On the whole, Clevelanders get all Brothers of the Night’s Watch in winter, enduring inclement conditions with a stony, martyr-like resolve (and lots of booze and layers). But guess what? WINTER DOESN’T HAVE TO SUCK. It can be full of community-oriented merrymaking, like putting snow in other people's underwear and pelting children with ice-cored snowballs.
Or. Or! Transforming our blighted ice fortress into a winter wonderland, thanks to the cool folks at Kent State's Cleveland Urban Design Collaborative (CUDC).
CUDC just launched COLD (Center for Outdoor Living Design), an initiative that aims to curate and implement urban design projects adapted to the demands of a cold-weather city. According to the project’s organizers, there’s a myopic and limiting warm-weather bias in the field of urban planning, even in cities (like Cleveland) that only enjoy it for, oh, four months out of the year. As the program’s website argues:
Representations and design strategies in architecture and urban design are often dominated by idealized imagery from warmer seasons, marginalizing the unique design opportunities that winter weather cities present. As a result, creative approaches to improving urban livability during winter are left unexplored, reinforcing common perceptions that public life can’t survive outdoors for much of the year.
To kick things off, COLD is hosting COLDSCAPES, a
sick new witch house band multidisciplinary cold-weather design competition. Designers, architects, and artists are encouraged to submit their ideas for workable public art, landscaping, urban design, or architecture interventions to improve wintertime livability and create inviting public spaces in cold-weather urban environments. Three winners, selected by an as-yet undisclosed jury of artists and designers, will receive a $1,000 award this summer, and a larger number of entrants will be featured in a public exhibition in downtown Cleveland next November.
“We’re trying to create a cultural change, a shift in perception, where we address this challenge and turn it into an asset, into something you celebrate,” says CUDC associate director David Jurca, who hopes the competition will prove a productive first step in inspiring people to make ours a “great winter city.”
“This isn’t a knock on urban agriculture, but it seems like we’re more aware of strategies for extending the growing season for food than we are about having a dialogue about extending the living season for humans,” Jurca observes.
He counts exemplary “winter cities” abroad as inspiration, explaining that temperate western European cities like Paris, as well as Scandinavian and Canadian metropolises that are covered in snow for much of the year, are ahead of the game in embracing their “winter identities.”

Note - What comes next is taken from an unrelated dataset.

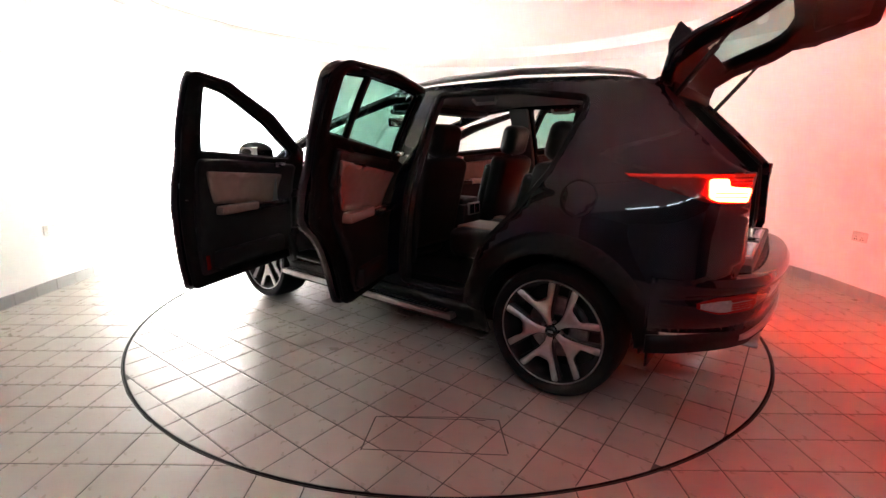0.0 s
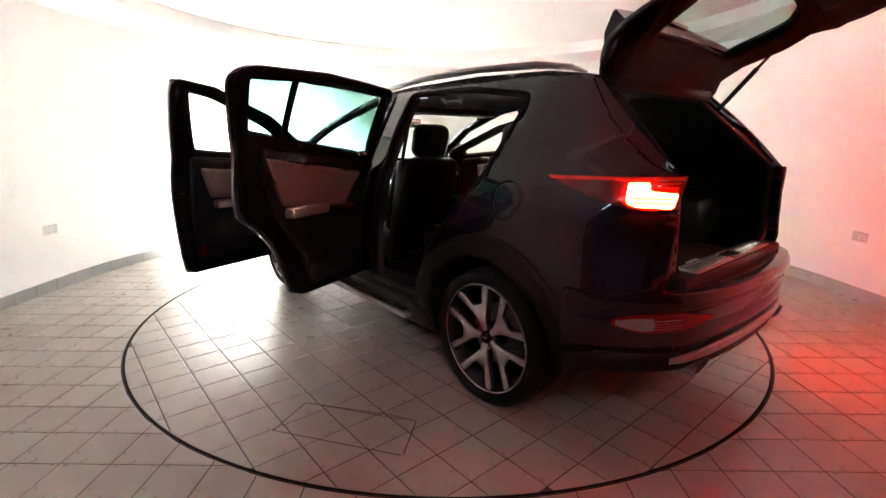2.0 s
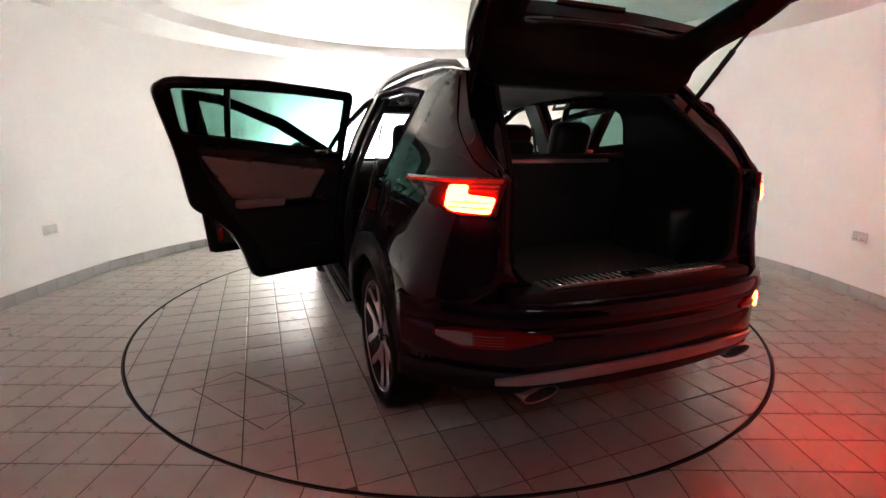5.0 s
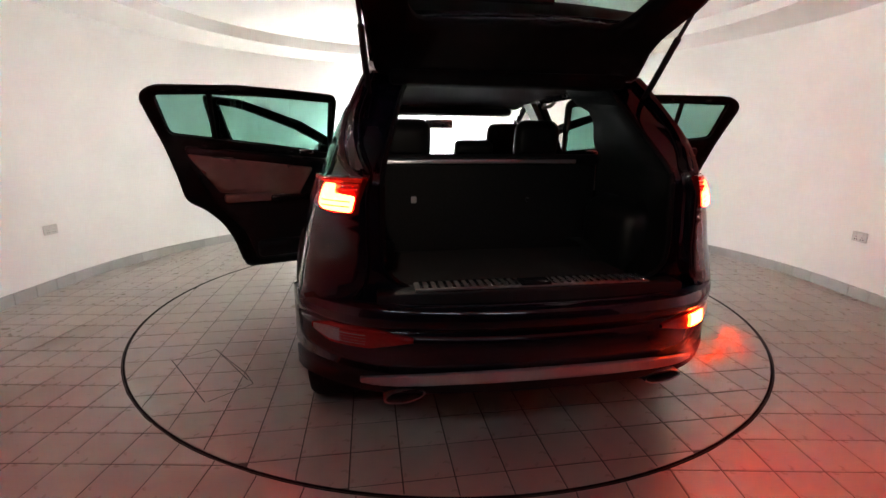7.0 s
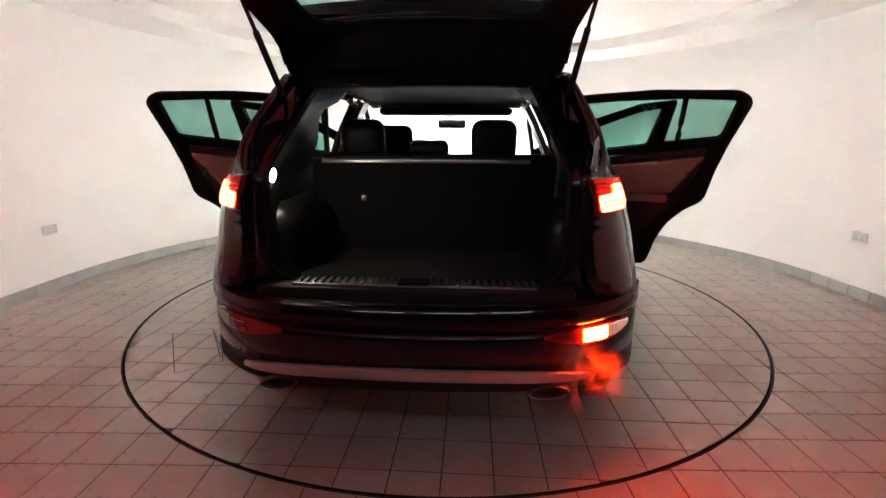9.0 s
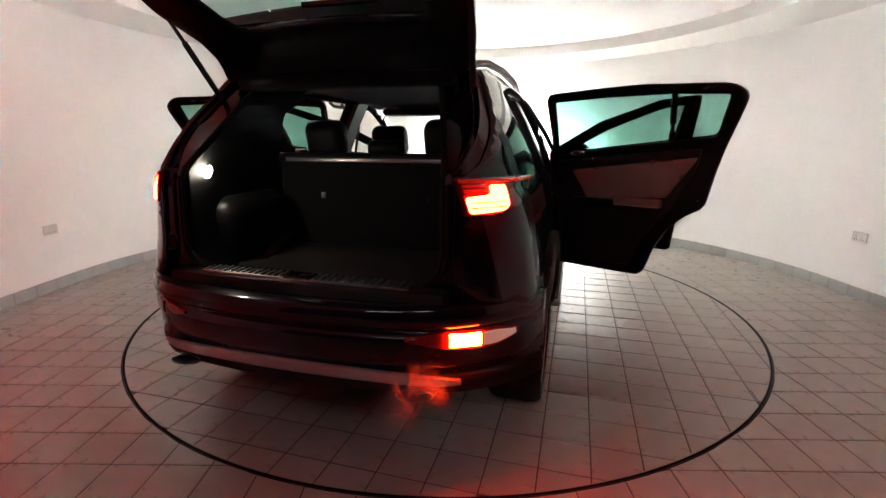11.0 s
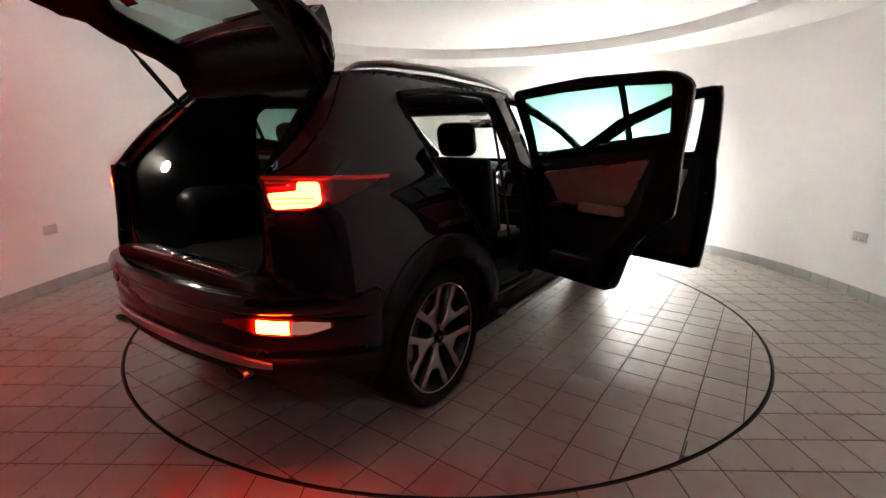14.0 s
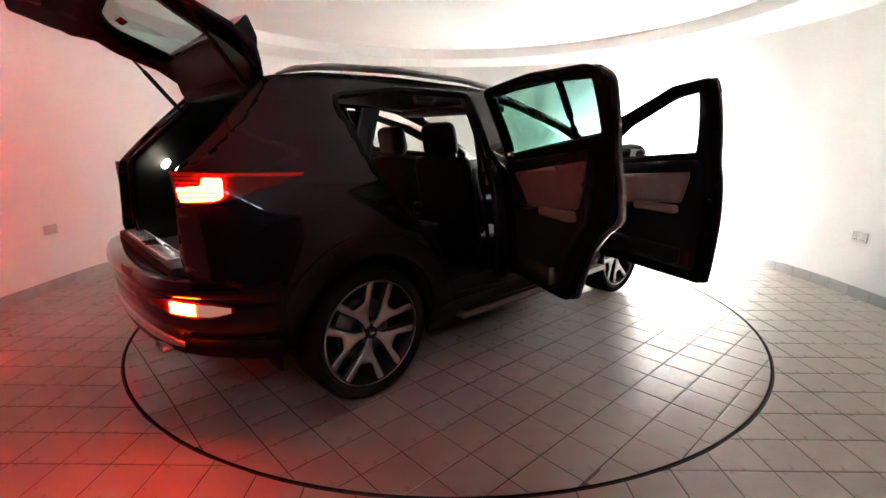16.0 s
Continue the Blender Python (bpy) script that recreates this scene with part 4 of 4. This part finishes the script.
def build_puff(seed, centre, spread, size, count=9):
    """Curved soft-edged wisps gathered round a centre."""
    r = random.Random(seed)
    bm = bmesh.new()
    uvl = bm.loops.layers.uv.new("UVMap")
    n = 6
    for k in range(count):
        m = Matrix.Translation([c + r.gauss(0, 1) * q for c, q in zip(centre, spread)]) @ Euler([r.uniform(0, 6.3) for _ in range(3)]).to_matrix().to_4x4()
        w, h, bend = size * r.uniform(0.6, 1.3), size * r.uniform(0.5, 1.0), r.uniform(-0.5, 0.5)
        grid = [[(i / n * 2 - 1, j / n * 2 - 1) for j in range(n + 1)] for i in range(n + 1)]
        vs = [[bm.verts.new(m @ Vector((u * w, v * h, bend * size * (u * u - v * v * 0.6 + 0.4 * u * v)))) for u, v in row] for row in grid]
        for i in range(n):
            for j in range(n):
                f = bm.faces.new([vs[i][j], vs[i + 1][j], vs[i + 1][j + 1], vs[i][j + 1]])
                for lp, (a, b) in zip(f.loops, ((i, j), (i + 1, j), (i + 1, j + 1), (i, j + 1))):
                    lp[uvl].uv = grid[a][b]
    return part("smoke_puff", bm, M_SMOKE, smoke)


puffs = [build_puff(3, (0, 0, 0), (0.045, 0.055, 0.04), 0.13, 4), build_puff(5, (-0.02, -0.09, -0.03), (0.05, 0.05, 0.04), 0.12, 3), build_puff(9, (0.02, 0.07, 0.03), (0.04, 0.05, 0.035), 0.11, 3)]
SMOKE = [(0.0, -2.0, -0.42, 0.38), (5.2, -2.02, -0.44, 0.38), (6.3, -2.19, -0.66, 0.53), (7.2, -2.20, -0.68, 0.53), (8.2, -2.22, -0.66, 0.53), (8.9, -2.25, -0.61, 0.54), (10.2, -2.29, -0.54, 0.52),
         (11.4, -2.30, -0.50, 0.50), (11.8, -2.28, -0.47, 0.48), (12.8, -2.32, -0.42, 0.53), (13.5, -2.28, -0.38, 0.46), (14.3, -2.05, -0.38, 0.38), (16.0, -2.0, -0.38, 0.38)]


def motions():
    rows_t, rows_c = [], []
    for k in range(33):
        t = k * 0.5
        a = YAW0 + RATE * t
        c, s = math.cos(radians(a)), math.sin(radians(a))
        rows_t.append((t, pose(0, 0, 0, 0, 0, a)))
        rows_c.append((t, pose(c * OFF[0] - s * OFF[1], s * OFF[0] + c * OFF[1], 0, 0, 0, a)))
    rows_s = []
    for t, m in rows_c:
        x, y, z = (float(np.interp(t, [k[0] for k in SMOKE], [k[i] for k in SMOKE])) for i in (1, 2, 3))
        rows_s.append((t, m @ pose(x, y, z)))
    walk(smoke, rows_s)
    for i, p in enumerate(puffs):
        walk(p, [(t, pose(0.02 * math.sin(t * 1.7 + i * 2), 0.025 * math.sin(t * 1.3 + i), 0.015 * math.sin(t * 2.1 + i * 3), 25 * math.sin(t * 0.6 + i), 20 * math.sin(t * 0.5 + 2 * i), 30 * t * (0.5 if i else -0.6))) for t in [0.5 * k for k in range(33)]])
    walk(turntable, rows_t)
    walk(car, rows_c)


motions()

While the standard design solution to the challenges presented by colder climes has tended to focus on keeping people indoors—hello, skywalks—Jurca and his colleagues believe that designers and city planners should instead combat winter doldrums with vibrant outdoor built environments and lively civic spaces. Strategies to encourage outdoor community activity could include anything from art (public installations that foreground the beauty of snow and ice) to outdoor markets and events that extend beyond the holiday season (like Cleveland’s Brite Winter Fest) to urban design (wind protection and snow-removal strategies for city pathways, illumination tactics for dark nights, solar radiation technology for heat and sunlight penetration, installation of awnings and heated patios for restaurants and businesses).
Most promisingly, these climate-sensitive innovations don’t have to be expensive, disruptive, or labor-intensive projects. Outdoor light displays, for instance, are an easy fix that instantly suffuse urban streets with a warm, cozy glow. Jurca also suggests warming huts (“Think of it as a nicely designed, sculptural bus shelter,” he explains), bike- and pedestrian-friendly pathway maintenance and lighting, and sunlight-maximizing streetscape elements.
With temperatures (slowly) creeping up, we'll have to wait till next year to enjoy the fruits of COLD's labors, but you can check back in this summer for the COLDSCAPE winners (or submit ideas yourselves this spring).
Or we could just turn Playhouse Square into a weird Times Square-meets-The Fifth Element vaudeville megalopolis with a "chandelier spectacular" and LED displays. Whatevs. Grown-ups be cray cray.